Spyridium thymifolium, commonly known as thyme-leaved spyridium, is a species of flowering plant in the family Rhamnaceae and is endemic to the south-east of South Australia. It is a small shrub with egg-shaped to almost round leaves, and heads of woolly-hairy flowers.

==Description==
Spyridium thymifolium is a shrub that typically grows to a height of about 50 cm and has slender branchlets covered with white or rust-coloured, woolly hairs. The leaves are egg-shaped to almost round, 7–20 mm long and 4–15 mm wide with brownish-black stipules at the base. The upper surface of the leaves is glabrous and the lower surface covered with greyish, woolly hairs. The heads of "flowers" are 4–9 mm in diameter and woolly-hairy surrounded by 2 to 3 more or less round, white, velvety floral leaves and with dark brown bracts at the base.
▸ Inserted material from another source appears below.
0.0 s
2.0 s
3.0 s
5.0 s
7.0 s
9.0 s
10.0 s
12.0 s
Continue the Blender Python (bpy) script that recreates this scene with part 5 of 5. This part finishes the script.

Flowering occurs from September to February.

==Taxonomy==
Spyridium thymifolium was first formally described in 1858 by Siegfried Reissek in the journal Linnaea from specimens collected by Ferdinand von Mueller, near Encounter Bay in 1847. The specific epithet (thymifolium) means "thyme-leaved".

==Distribution==
Spyridium thymifolium occurs in the Southern Lofty and Kangaroo Island botanical regions of south-eastern South Australia.